How about money to buy a car or a small business loan? Here they probably charge anywhere from 5% - 15% for these loans they provide to the public. The money they lend, comes from everyone else's deposits, for which they pay 1% interest, and from the money they get from the Federal Reserve, for which they pay 0.25%. So they are making an AWESOME spread.
So how about those US treasuries? Remember that is how the Federal government pays for its deficit, and you've probably heard the annual deficit is well over $1 trillion dollars, annually, and future prospects do not look very good. This means that as the Federal government is giving aid to foreign nations in the billions, it is borrowing money at around 2% interest from buyers of the treasuries. Put another way, if the Federal government could not find buyers for the treasuries, it would not be able to make good on all its debts and it would default on its existing obligations, just like Greece.

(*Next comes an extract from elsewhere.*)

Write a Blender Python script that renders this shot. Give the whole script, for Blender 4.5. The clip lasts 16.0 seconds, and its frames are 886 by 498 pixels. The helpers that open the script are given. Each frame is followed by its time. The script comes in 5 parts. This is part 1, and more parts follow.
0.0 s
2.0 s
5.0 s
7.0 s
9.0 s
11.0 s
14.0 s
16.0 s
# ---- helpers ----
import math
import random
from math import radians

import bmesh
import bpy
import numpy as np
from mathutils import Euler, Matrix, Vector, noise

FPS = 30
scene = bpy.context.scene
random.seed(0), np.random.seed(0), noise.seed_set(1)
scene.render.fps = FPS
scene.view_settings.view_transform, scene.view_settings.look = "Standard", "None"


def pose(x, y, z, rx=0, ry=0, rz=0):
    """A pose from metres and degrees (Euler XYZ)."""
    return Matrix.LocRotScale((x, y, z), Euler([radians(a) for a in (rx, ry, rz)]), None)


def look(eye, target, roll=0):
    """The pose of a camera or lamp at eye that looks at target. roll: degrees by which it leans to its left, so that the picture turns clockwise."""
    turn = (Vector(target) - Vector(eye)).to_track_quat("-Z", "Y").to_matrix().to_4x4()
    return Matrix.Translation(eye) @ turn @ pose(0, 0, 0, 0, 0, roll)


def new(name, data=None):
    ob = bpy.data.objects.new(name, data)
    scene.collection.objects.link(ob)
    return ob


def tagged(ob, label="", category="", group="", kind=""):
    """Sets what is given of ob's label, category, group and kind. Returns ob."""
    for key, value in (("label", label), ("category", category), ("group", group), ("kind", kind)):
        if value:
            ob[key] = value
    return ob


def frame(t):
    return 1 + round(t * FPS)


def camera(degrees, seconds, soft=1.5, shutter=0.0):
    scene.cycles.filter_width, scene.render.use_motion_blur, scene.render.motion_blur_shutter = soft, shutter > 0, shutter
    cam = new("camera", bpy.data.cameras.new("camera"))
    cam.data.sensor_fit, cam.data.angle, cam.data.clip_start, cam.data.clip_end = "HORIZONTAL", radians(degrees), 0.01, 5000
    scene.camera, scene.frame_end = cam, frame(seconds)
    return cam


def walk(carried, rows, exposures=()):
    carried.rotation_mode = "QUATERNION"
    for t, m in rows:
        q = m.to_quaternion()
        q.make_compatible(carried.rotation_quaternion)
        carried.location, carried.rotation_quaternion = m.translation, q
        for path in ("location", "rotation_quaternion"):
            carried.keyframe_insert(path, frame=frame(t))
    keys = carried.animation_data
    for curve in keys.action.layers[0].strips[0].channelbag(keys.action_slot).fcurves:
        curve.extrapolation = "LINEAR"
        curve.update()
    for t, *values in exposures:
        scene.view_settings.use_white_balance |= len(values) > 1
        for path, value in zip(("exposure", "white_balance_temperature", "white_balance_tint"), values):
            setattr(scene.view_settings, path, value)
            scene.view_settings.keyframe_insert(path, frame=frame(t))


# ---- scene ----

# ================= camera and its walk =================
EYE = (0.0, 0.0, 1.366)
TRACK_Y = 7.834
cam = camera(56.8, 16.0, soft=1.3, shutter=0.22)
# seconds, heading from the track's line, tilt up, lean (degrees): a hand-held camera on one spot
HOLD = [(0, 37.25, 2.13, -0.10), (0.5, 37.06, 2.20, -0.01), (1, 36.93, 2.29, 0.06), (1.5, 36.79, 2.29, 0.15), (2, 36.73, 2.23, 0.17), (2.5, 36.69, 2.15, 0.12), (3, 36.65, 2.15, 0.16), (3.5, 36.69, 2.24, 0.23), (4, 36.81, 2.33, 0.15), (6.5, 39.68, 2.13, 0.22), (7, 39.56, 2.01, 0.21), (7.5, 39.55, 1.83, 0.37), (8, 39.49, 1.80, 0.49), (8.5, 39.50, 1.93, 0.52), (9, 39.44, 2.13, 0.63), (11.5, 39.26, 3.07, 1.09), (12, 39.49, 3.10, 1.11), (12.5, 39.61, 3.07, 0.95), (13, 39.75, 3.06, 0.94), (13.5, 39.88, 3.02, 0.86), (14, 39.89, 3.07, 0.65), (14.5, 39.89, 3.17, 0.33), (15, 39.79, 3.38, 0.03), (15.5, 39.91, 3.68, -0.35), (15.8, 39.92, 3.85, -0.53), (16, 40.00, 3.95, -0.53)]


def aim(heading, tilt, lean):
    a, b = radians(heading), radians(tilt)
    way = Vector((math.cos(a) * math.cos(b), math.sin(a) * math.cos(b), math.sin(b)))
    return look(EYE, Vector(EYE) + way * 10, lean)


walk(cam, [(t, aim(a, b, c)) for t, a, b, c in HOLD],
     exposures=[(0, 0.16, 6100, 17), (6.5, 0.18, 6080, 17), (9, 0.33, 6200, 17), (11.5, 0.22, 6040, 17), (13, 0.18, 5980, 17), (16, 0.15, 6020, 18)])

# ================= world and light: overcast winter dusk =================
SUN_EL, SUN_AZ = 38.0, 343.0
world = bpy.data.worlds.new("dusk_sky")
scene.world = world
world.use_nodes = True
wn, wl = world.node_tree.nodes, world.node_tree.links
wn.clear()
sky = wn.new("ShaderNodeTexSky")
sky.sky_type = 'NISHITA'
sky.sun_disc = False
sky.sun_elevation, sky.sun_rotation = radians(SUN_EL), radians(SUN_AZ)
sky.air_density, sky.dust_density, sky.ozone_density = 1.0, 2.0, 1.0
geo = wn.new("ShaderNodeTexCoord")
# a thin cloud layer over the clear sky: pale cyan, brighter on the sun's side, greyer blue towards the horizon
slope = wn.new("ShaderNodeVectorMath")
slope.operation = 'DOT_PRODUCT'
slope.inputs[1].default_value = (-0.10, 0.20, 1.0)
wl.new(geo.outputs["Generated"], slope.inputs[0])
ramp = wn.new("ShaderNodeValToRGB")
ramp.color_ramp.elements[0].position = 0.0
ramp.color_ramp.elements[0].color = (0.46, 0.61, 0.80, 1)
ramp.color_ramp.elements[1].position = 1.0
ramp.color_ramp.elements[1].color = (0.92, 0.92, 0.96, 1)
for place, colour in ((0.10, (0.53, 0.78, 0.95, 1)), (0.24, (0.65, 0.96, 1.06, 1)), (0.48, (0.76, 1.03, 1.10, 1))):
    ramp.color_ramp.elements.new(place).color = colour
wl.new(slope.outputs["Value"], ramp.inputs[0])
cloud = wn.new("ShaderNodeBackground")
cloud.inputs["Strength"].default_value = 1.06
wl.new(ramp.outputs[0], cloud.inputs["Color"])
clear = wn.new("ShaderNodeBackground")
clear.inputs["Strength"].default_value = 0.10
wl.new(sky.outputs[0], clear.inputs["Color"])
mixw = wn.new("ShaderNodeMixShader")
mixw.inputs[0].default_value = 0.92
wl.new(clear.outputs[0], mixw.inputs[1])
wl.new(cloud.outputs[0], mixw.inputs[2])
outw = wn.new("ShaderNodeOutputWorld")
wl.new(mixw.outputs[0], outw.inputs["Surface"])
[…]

Fortunately for the US federal government, the rest of the world is undergoing massive turmoil and downturn, making the US dollar a safe haven, so OPEC exporters, Japan, China, and the Federal Reserve is buying our treasury bonds, keeping our government afloat.
But what if there were fewer and fewer buyers of these treasuries? What if banks like JP Morgan Chase, and national governments and central banks around the world stop buying treasuries? Would we go broke. You bet. So it is in the best interest of the Federal government to keep interest rates low so the cost of debt service is low and so that the deficit can continue to be funded. The USA is now the largest debtor nation with a national debt of over $15 trillion dollars. Eventually, we will go bankrupt. It's just a matter of time.

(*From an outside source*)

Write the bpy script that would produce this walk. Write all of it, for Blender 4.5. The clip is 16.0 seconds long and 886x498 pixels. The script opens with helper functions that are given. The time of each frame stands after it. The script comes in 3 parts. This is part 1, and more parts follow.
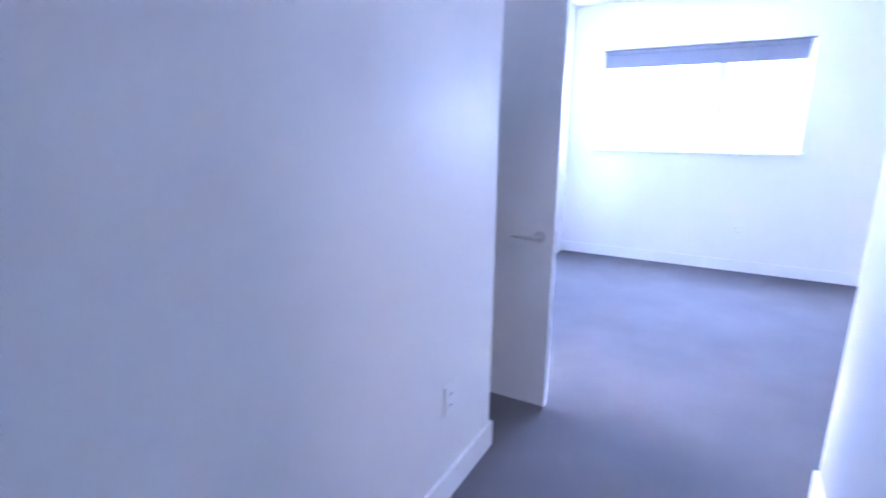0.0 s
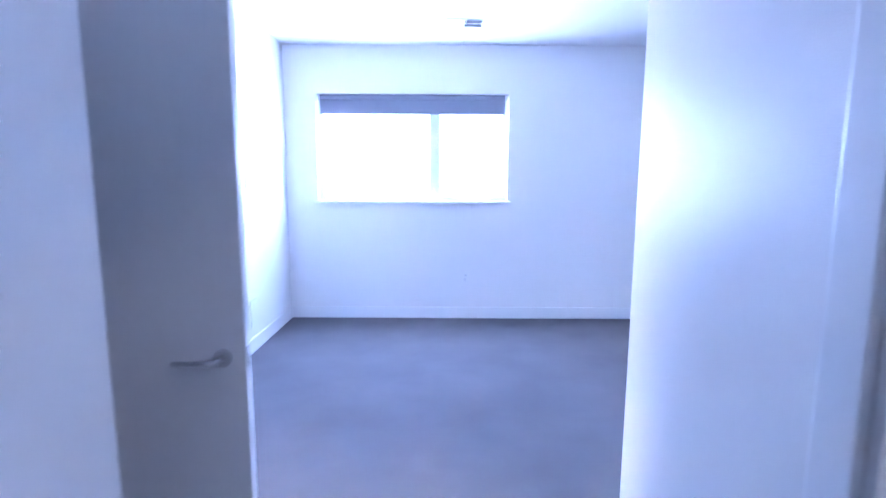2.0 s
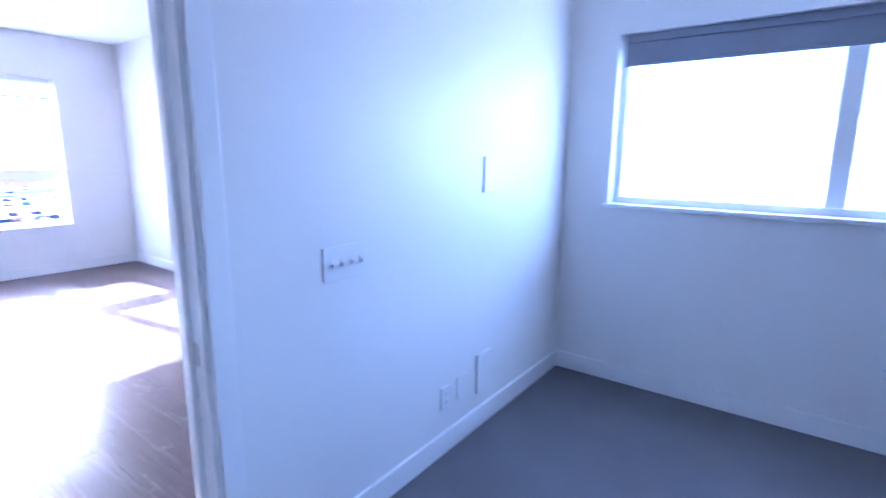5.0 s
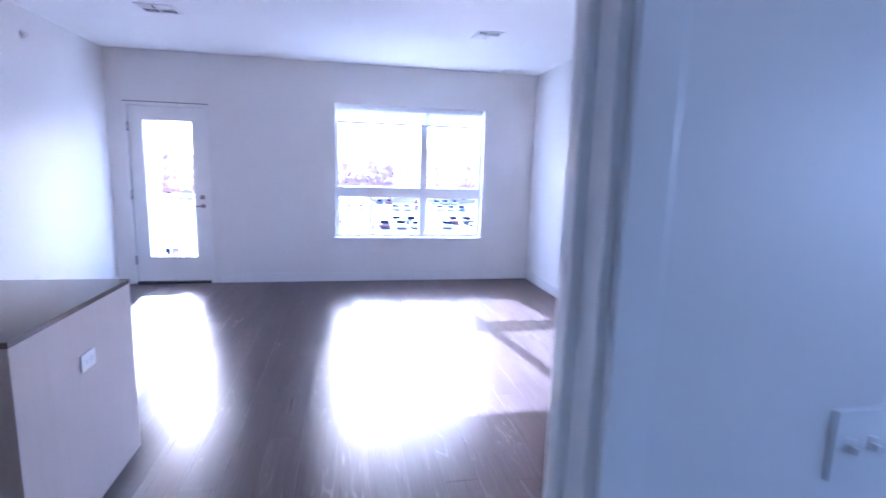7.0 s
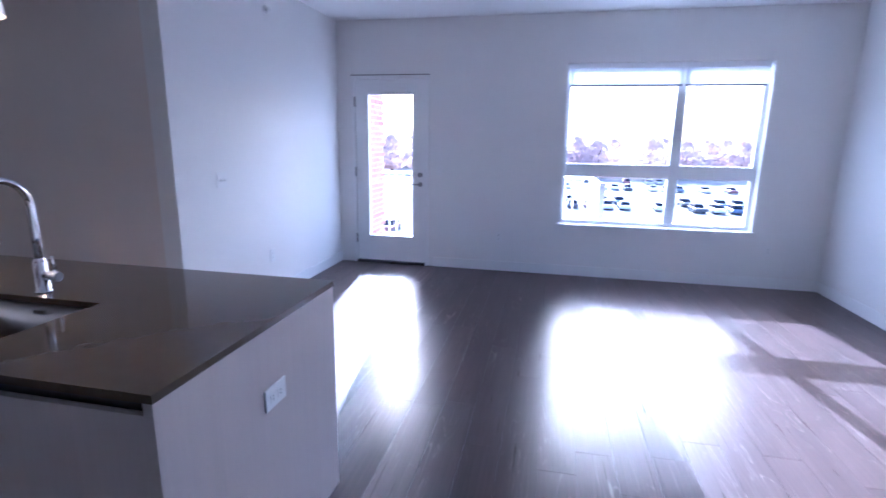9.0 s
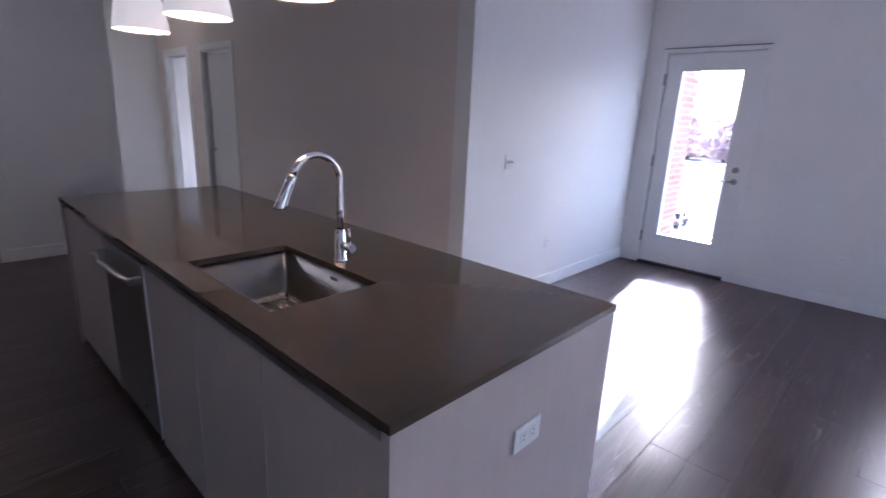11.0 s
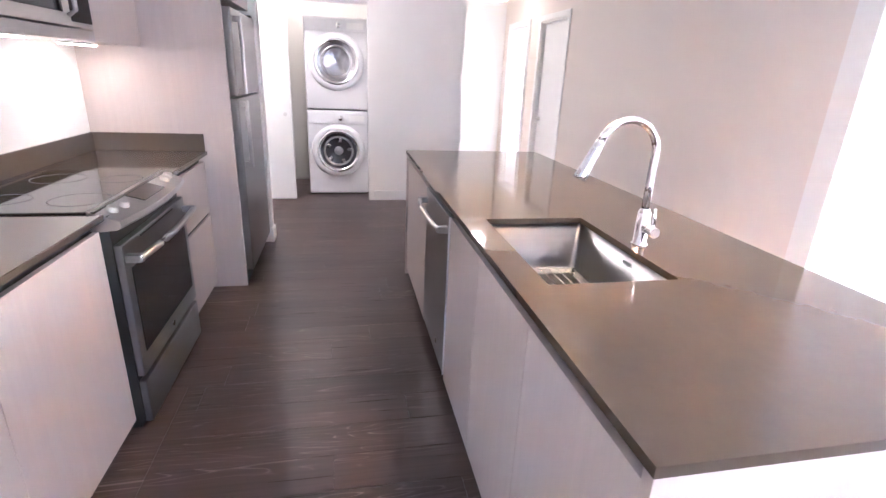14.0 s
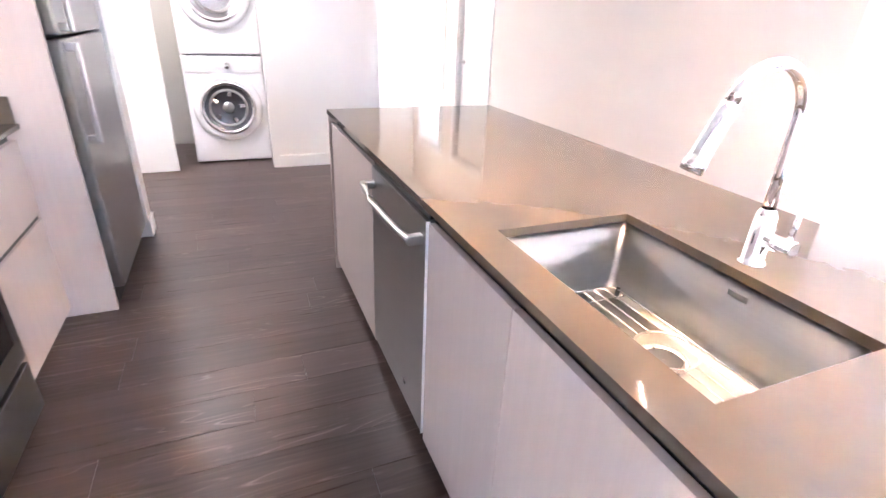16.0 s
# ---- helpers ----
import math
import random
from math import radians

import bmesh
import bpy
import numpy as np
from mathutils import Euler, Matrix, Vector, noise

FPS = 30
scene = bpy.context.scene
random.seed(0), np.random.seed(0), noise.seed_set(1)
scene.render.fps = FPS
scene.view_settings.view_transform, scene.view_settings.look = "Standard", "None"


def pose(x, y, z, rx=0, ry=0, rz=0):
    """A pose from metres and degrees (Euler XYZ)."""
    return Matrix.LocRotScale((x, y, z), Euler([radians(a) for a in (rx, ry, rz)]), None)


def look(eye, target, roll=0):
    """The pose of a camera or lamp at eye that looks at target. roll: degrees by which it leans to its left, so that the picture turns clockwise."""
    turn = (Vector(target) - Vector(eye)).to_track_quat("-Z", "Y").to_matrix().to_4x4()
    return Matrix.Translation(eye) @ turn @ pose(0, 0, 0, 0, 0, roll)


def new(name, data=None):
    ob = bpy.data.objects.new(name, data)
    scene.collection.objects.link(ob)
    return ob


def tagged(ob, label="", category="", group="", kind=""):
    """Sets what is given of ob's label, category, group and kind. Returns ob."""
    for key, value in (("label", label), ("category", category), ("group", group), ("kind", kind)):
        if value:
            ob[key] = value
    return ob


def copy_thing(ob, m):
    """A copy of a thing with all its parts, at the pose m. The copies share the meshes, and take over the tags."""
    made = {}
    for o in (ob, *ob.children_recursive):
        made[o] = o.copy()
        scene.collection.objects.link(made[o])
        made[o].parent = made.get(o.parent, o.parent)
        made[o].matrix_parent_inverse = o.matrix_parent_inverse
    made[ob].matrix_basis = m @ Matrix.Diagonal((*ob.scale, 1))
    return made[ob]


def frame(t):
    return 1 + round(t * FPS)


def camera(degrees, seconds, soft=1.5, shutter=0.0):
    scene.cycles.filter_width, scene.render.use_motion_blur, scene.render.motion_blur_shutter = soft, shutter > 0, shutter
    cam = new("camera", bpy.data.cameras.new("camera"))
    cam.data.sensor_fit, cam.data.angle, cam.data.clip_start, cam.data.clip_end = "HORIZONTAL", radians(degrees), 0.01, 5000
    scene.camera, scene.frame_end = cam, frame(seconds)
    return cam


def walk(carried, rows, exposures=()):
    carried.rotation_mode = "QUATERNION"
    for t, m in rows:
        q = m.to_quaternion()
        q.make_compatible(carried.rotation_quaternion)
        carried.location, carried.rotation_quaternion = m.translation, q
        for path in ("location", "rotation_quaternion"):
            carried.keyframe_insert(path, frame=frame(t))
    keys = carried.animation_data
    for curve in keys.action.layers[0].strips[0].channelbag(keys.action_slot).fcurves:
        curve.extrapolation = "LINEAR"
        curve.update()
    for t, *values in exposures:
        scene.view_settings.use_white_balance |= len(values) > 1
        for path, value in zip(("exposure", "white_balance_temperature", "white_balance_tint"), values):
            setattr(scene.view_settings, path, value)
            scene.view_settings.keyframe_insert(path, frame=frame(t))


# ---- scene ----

Back to the LIBOR scandal. So the banks are colluding to keep interest rates low, screwing savers from any kind of decent return, urging people into riskier investments like the stock market, all the while they are getting money for nothing from central banks, buying treasuries, keeping the government afloat. If the banks crash, the government crashes. So now you have a perpetual cycle where no matter what crimes and fraud and wrongdoings occur at large banks, they are allowed to continue operating to keep the country from defaulting on it's financial obligations. It's really a stall tactic because eventually the house of cards must fall, but perhaps we will wait until after the next election so the next president can take the blunt of the blowback.
Enough of my ranting, watch these financial reports and decide for yourself.
Now watch this video which elaborates on the breadth of the sectors impacted by LIBOR and interest rate manipulation.
The DOJ will most likely investigate only foreign banking institutions because it wants to present the illusion of justice, while working to protect US banks, particularly JP Morgan Chase (JPM), Citibank, Morgan Stanley, Goldman Sachs, and Bank of America. This allows the currency war to drag on and force the Euro down against the US dollar, which is under attack as the global reserve currency by Iran, China, Japan, Russia, India, South Africa, Venezuela, and Brazil. The scales are tipping.